Rezayee: Die Welt vergisst Afghanistan

"Die Welt vergisst Afghanistan und die Welt vergisst die afghanischen Frauen. Wir kämpfen diesen Kampf gegen die Taliban allein. Wir haben festgestellt, dass selbst in Kanada die Aufmerksamkeit der Menschen nach dem Beginn des Krieges in der Ukraine nachgelassen hat. Ich möchte darauf hinweisen, dass Russland in den siebziger Jahren in Afghanistan einmarschiert ist und Afghanistan besetzt hat. Auch wir haben unter Russland gelitten. Wir waren Opfer desselben totalitären Regimes. Wir können den Schmerz nachfühlen."
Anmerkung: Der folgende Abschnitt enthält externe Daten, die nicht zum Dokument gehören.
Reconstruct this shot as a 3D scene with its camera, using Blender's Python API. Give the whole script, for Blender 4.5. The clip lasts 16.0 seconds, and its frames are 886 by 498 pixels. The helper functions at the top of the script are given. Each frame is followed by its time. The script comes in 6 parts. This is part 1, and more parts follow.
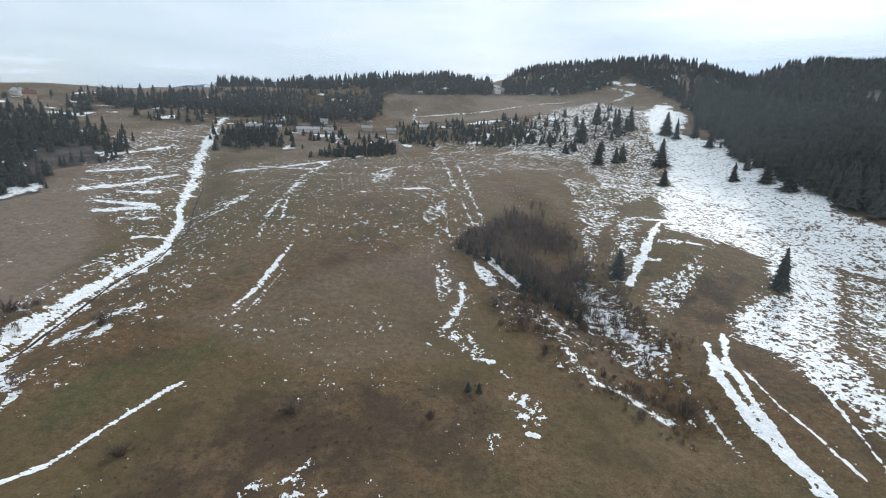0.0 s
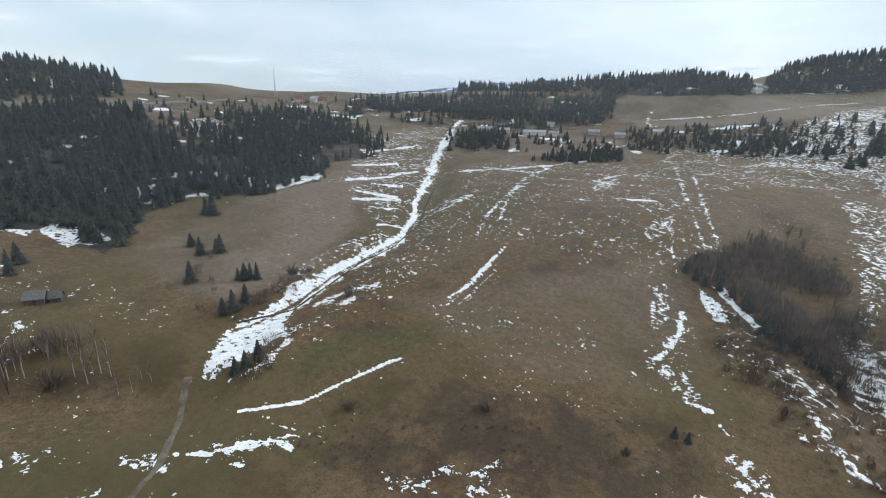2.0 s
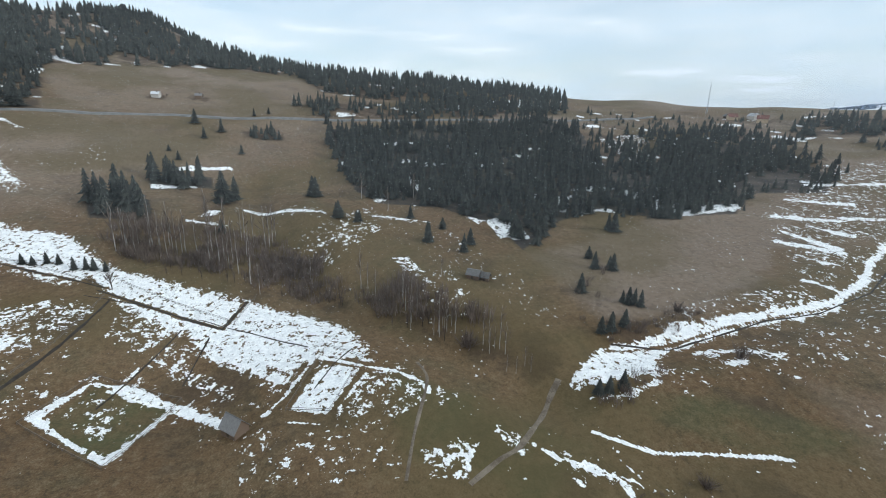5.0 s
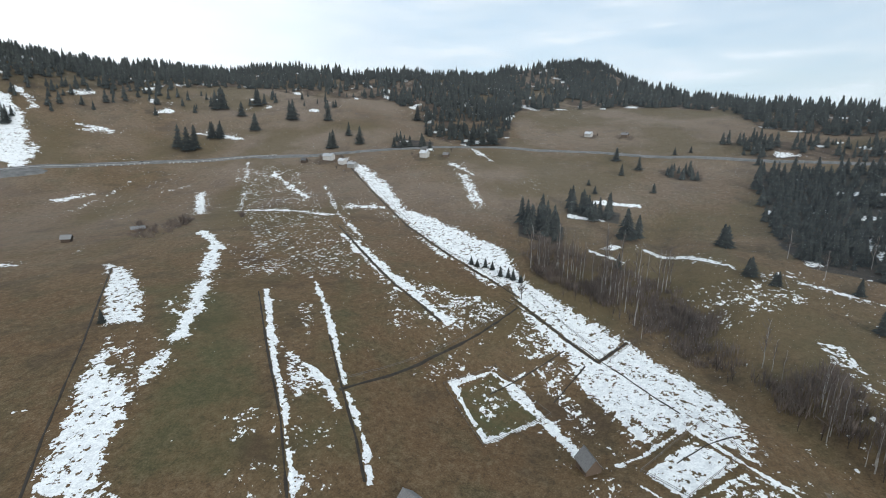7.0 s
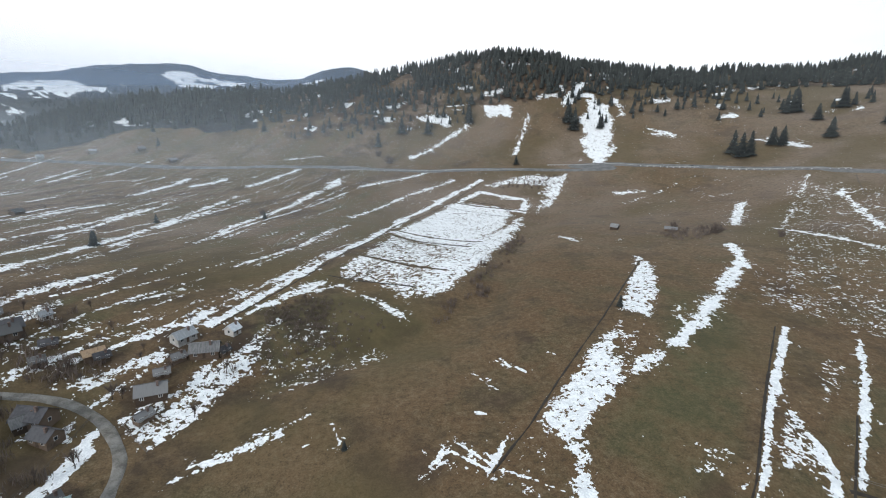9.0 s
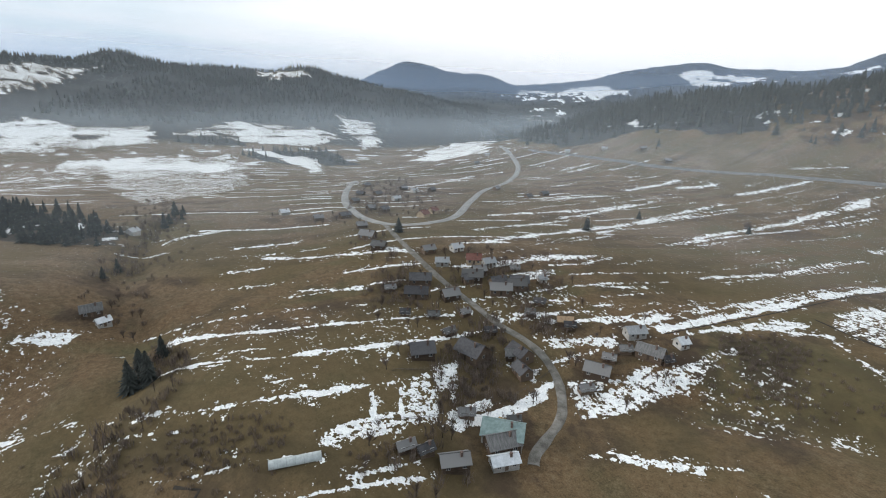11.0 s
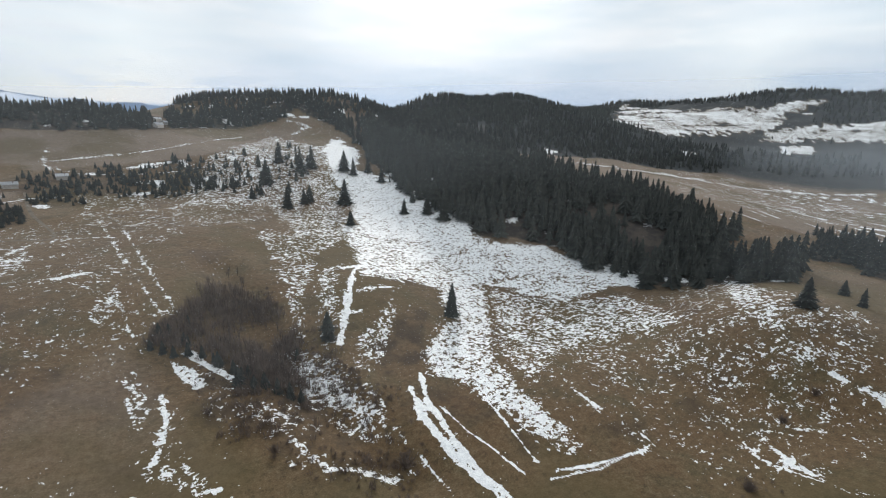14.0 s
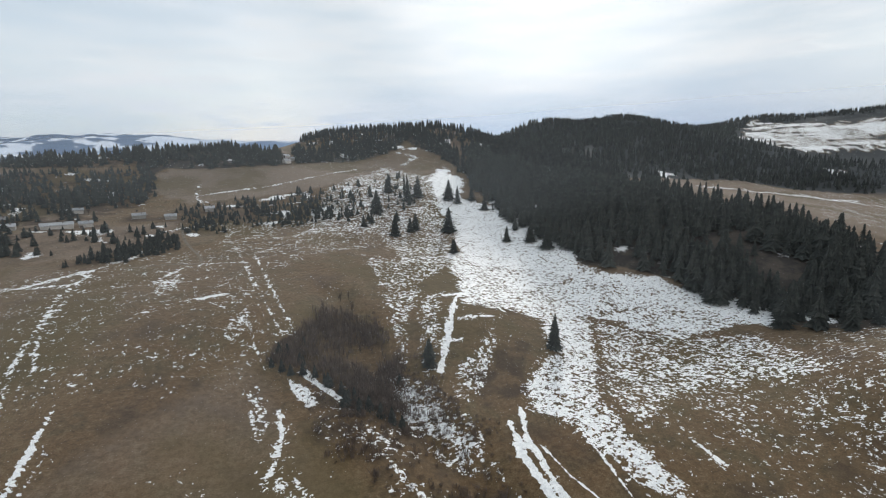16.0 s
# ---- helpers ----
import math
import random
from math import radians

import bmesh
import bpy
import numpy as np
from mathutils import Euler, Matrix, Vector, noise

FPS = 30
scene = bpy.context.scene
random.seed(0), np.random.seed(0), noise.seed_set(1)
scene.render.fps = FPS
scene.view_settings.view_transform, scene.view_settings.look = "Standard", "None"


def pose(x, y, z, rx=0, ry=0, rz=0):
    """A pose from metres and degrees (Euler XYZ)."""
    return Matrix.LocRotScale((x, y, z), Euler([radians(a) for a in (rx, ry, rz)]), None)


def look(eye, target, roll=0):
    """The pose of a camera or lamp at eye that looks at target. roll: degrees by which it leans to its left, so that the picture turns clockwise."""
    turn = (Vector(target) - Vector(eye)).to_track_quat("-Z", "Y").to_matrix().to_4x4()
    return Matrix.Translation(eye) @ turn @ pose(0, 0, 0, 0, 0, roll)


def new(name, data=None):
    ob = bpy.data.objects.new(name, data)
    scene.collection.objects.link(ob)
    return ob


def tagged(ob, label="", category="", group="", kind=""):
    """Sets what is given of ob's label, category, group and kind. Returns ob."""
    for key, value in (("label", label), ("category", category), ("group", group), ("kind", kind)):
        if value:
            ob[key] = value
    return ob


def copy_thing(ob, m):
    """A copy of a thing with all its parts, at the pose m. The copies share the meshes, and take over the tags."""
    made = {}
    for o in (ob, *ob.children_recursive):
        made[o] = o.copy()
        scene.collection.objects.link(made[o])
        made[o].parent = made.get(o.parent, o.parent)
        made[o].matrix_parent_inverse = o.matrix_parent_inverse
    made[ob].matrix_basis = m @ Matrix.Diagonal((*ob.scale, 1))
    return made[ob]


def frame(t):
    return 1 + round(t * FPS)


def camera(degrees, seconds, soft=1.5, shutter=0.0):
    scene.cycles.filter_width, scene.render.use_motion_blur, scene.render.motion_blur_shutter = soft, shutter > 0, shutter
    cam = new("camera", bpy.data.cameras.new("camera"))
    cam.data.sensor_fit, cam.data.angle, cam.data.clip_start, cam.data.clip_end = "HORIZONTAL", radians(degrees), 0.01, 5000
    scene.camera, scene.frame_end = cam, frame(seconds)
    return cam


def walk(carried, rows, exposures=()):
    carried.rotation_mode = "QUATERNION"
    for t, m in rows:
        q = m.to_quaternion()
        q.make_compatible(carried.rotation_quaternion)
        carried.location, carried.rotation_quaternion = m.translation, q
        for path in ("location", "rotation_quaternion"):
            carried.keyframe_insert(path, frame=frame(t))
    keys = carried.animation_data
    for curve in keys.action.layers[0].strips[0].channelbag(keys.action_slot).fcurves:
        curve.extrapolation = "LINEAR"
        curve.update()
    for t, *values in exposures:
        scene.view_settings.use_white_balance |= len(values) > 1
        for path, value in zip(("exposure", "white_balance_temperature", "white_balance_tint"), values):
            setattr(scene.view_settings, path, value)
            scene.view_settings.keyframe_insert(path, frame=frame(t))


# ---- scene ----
# ---- camera: a drone that turns left on the spot and climbs ----
cam = camera(86.4, 16.0, 1.0)
walk(cam, [
    (0.0, pose(0.06, -0.15, 75.16, 73.53, -1.15, -0.02)),
    (0.5, pose(-0.16, 0.05, 75.87, 73.14, -1.23, 6.46)),
    (1.0, pose(-0.39, 0.15, 76.61, 72.91, -1.00, 13.32)),
    (1.5, pose(-0.64, 0.17, 77.39, 72.93, -0.94, 19.46)),
    (2.0, pose(-0.89, 0.13, 78.19, 73.08, -0.85, 26.01)),
    (2.5, pose(-1.15, 0.04, 79.03, 72.61, -0.70, 32.73)),
    (3.0, pose(-1.40, -0.08, 79.90, 72.63, -0.59, 41.23)),
    (3.2, pose(-1.50, -0.14, 80.26, 72.61, -0.50, 44.22)),
    (5.3, pose(-2.39, -0.75, 84.22, 73.55, -1.02, 78.39)),
    (5.5, pose(-2.45, -0.80, 84.62, 73.54, -0.83, 82.47)),
    (6.0, pose(-2.60, -0.90, 85.62, 74.92, -0.35, 94.57)),
    (6.5, pose(-2.72, -0.98, 86.63, 76.49, -0.44, 105.87)),
    (7.0, pose(-2.81, -1.02, 87.65, 76.59, -0.90, 119.51)),
    (7.5, pose(-2.87, -1.02, 88.68, 75.82, -2.61, 134.62)),
    (8.0, pose(-2.90, -0.99, 89.71, 75.54, -1.56, 150.29)),
    (8.5, pose(-2.90, -0.92, 90.73, 75.21, -1.26, 163.89)),
    (9.0, pose(-2.87, -0.81, 91.75, 75.33, -1.50, 179.29)),
    (9.2, pose(-2.85, -0.76, 92.15, 75.41, -1.69, 185.31)),
    (11.3, pose(-2.35, 0.07, 96.21, 73.99, -1.03, 242.60)),
    (11.5, pose(-2.28, 0.16, 96.57, 74.22, -1.18, 248.72)),
    (12.0, pose(-2.08, 0.41, 97.44, 74.44, -1.30, 263.24)),
    (12.5, pose(-1.87, 0.65, 98.27, 75.09, -0.18, 276.16)),
    (13.0, pose(-1.64, 0.88, 99.05, 75.53, -0.30, 292.97)),
    (13.5, pose(-1.39, 1.08, 99.77, 75.16, -0.74, 309.77)),
    (14.0, pose(-1.14, 1.24, 100.43, 75.89, -1.18, 323.47)),
    (14.5, pose(-0.89, 1.36, 101.02, 77.53, 1.43, 332.37)),
    (15.0, pose(-0.63, 1.40, 101.53, 77.68, 1.43, 336.09)),
    (15.5, pose(-0.38, 1.36, 101.96, 78.30, 1.31, 336.05)),
    (16.0, pose(-0.14, 1.22, 102.30, 78.93, 0.85, 335.80)),
], [(0, 0.19, 6180, 9), (3, 0.2, 6120, 8), (5.5, 0.19, 6100, 7), (7, 0.11, 6180, 8), (9, 0.16, 6220, 10), (11.5, 0.2, 6540, 10), (12.5, 0.21, 6560, 10), (13, 0.17, 6560, 10), (14.5, -0.01, 6580, 11), (16, -0.05, 6600, 11)])

# ---- light: a low sun behind thin cloud ----
SUN_TURN, SUN_RISE = radians(36), radians(20)
SUN_WAY = Vector((math.sin(SUN_TURN) * math.cos(SUN_RISE), math.cos(SUN_TURN) * math.cos(SUN_RISE), math.sin(SUN_RISE)))
sun = new("sun", bpy.data.lights.new("sun", "SUN"))
sun.data.energy, sun.data.angle, sun.data.color = 1.6, radians(10), (1.0, 0.96, 0.91)
sun.matrix_world = look(SUN_WAY * 900, (0, 0, 0))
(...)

Das Schicksal der afghanischen Frauen dürfe jedoch nicht in Vergessenheit geraten, sagt Friba Rezayee. Mit ihrer Organisation „Women Leaders“ hält sie Kontakte in ihre Heimat. Im Moment setzt sie sich dafür ein, dass vier afghanische Judoka nach Deutschland ausreisen können - damit sie ohne Angst und Verbote ihren Sport ausüben können.